***** SUPPLIED INFORMATION *****
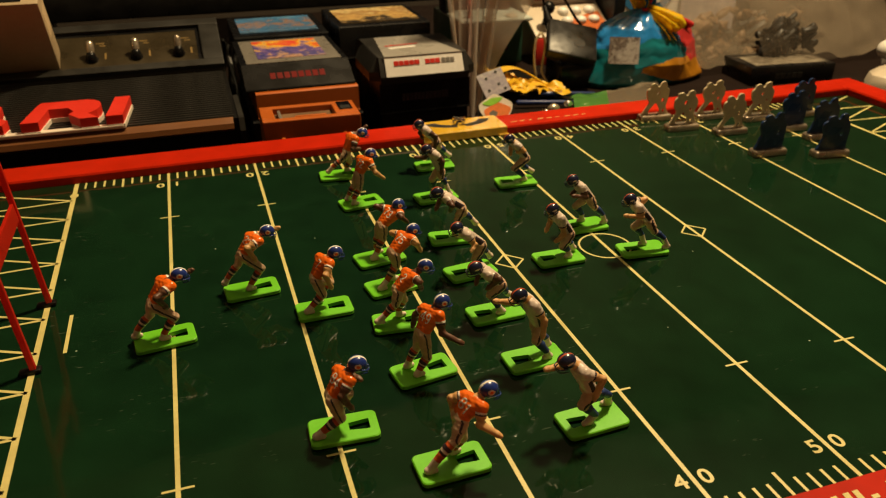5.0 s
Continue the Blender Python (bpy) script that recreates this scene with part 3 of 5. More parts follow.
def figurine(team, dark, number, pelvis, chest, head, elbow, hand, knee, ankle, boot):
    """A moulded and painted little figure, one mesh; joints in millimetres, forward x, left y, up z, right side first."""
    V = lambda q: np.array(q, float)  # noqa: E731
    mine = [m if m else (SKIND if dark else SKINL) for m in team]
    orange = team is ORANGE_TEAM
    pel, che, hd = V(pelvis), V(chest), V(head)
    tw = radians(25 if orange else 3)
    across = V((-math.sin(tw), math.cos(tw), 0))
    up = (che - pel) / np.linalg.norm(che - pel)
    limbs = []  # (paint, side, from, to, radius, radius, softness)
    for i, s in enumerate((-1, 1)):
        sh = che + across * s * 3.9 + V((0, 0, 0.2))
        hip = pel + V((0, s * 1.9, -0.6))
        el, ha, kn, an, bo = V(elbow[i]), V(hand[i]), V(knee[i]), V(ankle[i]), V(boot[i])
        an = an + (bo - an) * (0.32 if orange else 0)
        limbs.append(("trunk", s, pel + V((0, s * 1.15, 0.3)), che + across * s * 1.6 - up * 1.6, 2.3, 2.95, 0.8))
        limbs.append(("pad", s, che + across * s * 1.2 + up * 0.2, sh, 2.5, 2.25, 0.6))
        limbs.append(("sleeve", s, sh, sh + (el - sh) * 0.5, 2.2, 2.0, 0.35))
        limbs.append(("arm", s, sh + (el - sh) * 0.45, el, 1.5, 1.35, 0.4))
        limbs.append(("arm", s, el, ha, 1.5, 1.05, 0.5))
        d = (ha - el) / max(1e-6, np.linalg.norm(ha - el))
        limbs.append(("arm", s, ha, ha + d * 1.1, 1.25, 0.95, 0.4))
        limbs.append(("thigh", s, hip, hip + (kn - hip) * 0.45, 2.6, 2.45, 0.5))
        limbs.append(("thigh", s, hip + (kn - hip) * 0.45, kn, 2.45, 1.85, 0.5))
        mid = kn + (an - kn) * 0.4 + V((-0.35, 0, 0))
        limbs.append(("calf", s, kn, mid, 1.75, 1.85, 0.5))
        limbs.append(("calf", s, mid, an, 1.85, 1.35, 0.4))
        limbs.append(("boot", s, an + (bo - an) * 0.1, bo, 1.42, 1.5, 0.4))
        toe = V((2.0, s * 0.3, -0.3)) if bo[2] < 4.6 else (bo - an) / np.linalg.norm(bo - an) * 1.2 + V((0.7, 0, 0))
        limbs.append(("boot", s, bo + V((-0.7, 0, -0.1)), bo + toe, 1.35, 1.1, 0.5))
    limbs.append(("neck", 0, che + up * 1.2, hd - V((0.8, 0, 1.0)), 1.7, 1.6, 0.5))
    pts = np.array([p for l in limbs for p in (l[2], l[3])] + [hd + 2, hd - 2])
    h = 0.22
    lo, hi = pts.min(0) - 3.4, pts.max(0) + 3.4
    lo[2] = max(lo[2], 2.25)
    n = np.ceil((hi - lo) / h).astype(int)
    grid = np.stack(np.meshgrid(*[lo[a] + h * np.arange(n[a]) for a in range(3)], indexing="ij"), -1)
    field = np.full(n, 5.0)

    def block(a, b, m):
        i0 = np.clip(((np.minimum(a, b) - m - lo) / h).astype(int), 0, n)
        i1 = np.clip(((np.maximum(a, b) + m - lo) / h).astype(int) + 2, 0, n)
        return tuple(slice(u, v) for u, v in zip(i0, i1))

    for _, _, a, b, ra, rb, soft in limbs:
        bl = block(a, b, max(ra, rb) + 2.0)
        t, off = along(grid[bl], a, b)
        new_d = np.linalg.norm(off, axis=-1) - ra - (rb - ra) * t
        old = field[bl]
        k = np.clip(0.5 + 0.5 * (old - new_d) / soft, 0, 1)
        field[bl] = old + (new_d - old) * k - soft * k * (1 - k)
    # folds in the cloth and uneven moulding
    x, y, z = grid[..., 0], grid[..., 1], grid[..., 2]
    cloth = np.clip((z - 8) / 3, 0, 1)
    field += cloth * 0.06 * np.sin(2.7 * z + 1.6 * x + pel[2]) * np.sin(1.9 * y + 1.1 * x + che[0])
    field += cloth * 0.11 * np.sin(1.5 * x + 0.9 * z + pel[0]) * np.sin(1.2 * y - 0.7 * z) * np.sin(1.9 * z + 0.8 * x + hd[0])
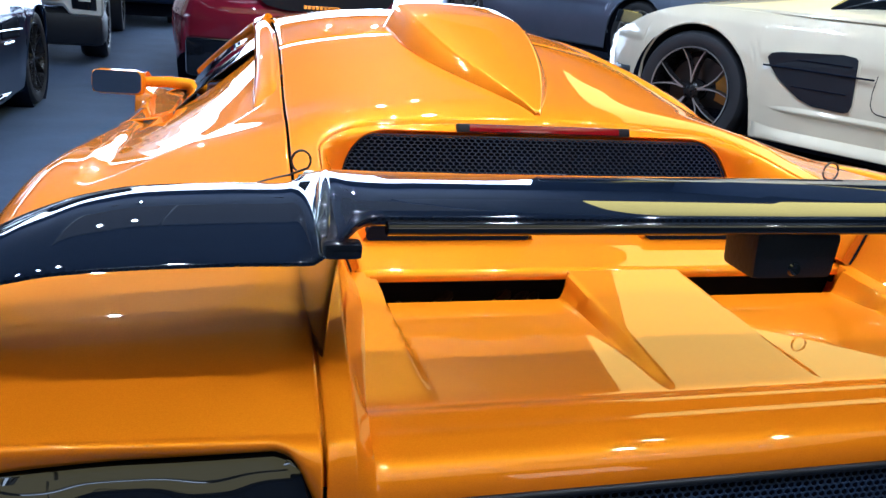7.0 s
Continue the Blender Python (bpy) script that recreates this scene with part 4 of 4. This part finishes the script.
*****
WHAT THIS TASK INVOLVES:
Omit the pictures, then output the rest of the listing exactly.

TASK SOLUTION:
5.0 s
Continue the Blender Python (bpy) script that recreates this scene with part 3 of 5. More parts follow.
def figurine(team, dark, number, pelvis, chest, head, elbow, hand, knee, ankle, boot):
    """A moulded and painted little figure, one mesh; joints in millimetres, forward x, left y, up z, right side first."""
    V = lambda q: np.array(q, float)  # noqa: E731
    mine = [m if m else (SKIND if dark else SKINL) for m in team]
    orange = team is ORANGE_TEAM
    pel, che, hd = V(pelvis), V(chest), V(head)
    tw = radians(25 if orange else 3)
    across = V((-math.sin(tw), math.cos(tw), 0))
    up = (che - pel) / np.linalg.norm(che - pel)
    limbs = []  # (paint, side, from, to, radius, radius, softness)
    for i, s in enumerate((-1, 1)):
        sh = che + across * s * 3.9 + V((0, 0, 0.2))
        hip = pel + V((0, s * 1.9, -0.6))
        el, ha, kn, an, bo = V(elbow[i]), V(hand[i]), V(knee[i]), V(ankle[i]), V(boot[i])
        an = an + (bo - an) * (0.32 if orange else 0)
        limbs.append(("trunk", s, pel + V((0, s * 1.15, 0.3)), che + across * s * 1.6 - up * 1.6, 2.3, 2.95, 0.8))
        limbs.append(("pad", s, che + across * s * 1.2 + up * 0.2, sh, 2.5, 2.25, 0.6))
        limbs.append(("sleeve", s, sh, sh + (el - sh) * 0.5, 2.2, 2.0, 0.35))
        limbs.append(("arm", s, sh + (el - sh) * 0.45, el, 1.5, 1.35, 0.4))
        limbs.append(("arm", s, el, ha, 1.5, 1.05, 0.5))
        d = (ha - el) / max(1e-6, np.linalg.norm(ha - el))
        limbs.append(("arm", s, ha, ha + d * 1.1, 1.25, 0.95, 0.4))
        limbs.append(("thigh", s, hip, hip + (kn - hip) * 0.45, 2.6, 2.45, 0.5))
        limbs.append(("thigh", s, hip + (kn - hip) * 0.45, kn, 2.45, 1.85, 0.5))
        mid = kn + (an - kn) * 0.4 + V((-0.35, 0, 0))
        limbs.append(("calf", s, kn, mid, 1.75, 1.85, 0.5))
        limbs.append(("calf", s, mid, an, 1.85, 1.35, 0.4))
        limbs.append(("boot", s, an + (bo - an) * 0.1, bo, 1.42, 1.5, 0.4))
        toe = V((2.0, s * 0.3, -0.3)) if bo[2] < 4.6 else (bo - an) / np.linalg.norm(bo - an) * 1.2 + V((0.7, 0, 0))
        limbs.append(("boot", s, bo + V((-0.7, 0, -0.1)), bo + toe, 1.35, 1.1, 0.5))
    limbs.append(("neck", 0, che + up * 1.2, hd - V((0.8, 0, 1.0)), 1.7, 1.6, 0.5))
    pts = np.array([p for l in limbs for p in (l[2], l[3])] + [hd + 2, hd - 2])
    h = 0.22
    lo, hi = pts.min(0) - 3.4, pts.max(0) + 3.4
    lo[2] = max(lo[2], 2.25)
    n = np.ceil((hi - lo) / h).astype(int)
    grid = np.stack(np.meshgrid(*[lo[a] + h * np.arange(n[a]) for a in range(3)], indexing="ij"), -1)
    field = np.full(n, 5.0)

    def block(a, b, m):
        i0 = np.clip(((np.minimum(a, b) - m - lo) / h).astype(int), 0, n)
        i1 = np.clip(((np.maximum(a, b) + m - lo) / h).astype(int) + 2, 0, n)
        return tuple(slice(u, v) for u, v in zip(i0, i1))

    for _, _, a, b, ra, rb, soft in limbs:
        bl = block(a, b, max(ra, rb) + 2.0)
        t, off = along(grid[bl], a, b)
        new_d = np.linalg.norm(off, axis=-1) - ra - (rb - ra) * t
        old = field[bl]
        k = np.clip(0.5 + 0.5 * (old - new_d) / soft, 0, 1)
        field[bl] = old + (new_d - old) * k - soft * k * (1 - k)
    # folds in the cloth and uneven moulding
    x, y, z = grid[..., 0], grid[..., 1], grid[..., 2]
    cloth = np.clip((z - 8) / 3, 0, 1)
    field += cloth * 0.06 * np.sin(2.7 * z + 1.6 * x + pel[2]) * np.sin(1.9 * y + 1.1 * x + che[0])
    field += cloth * 0.11 * np.sin(1.5 * x + 0.9 * z + pel[0]) * np.sin(1.2 * y - 0.7 * z) * np.sin(1.9 * z + 0.8 * x + hd[0])
7.0 s
Continue the Blender Python (bpy) script that recreates this scene with part 4 of 4. This part finishes the script.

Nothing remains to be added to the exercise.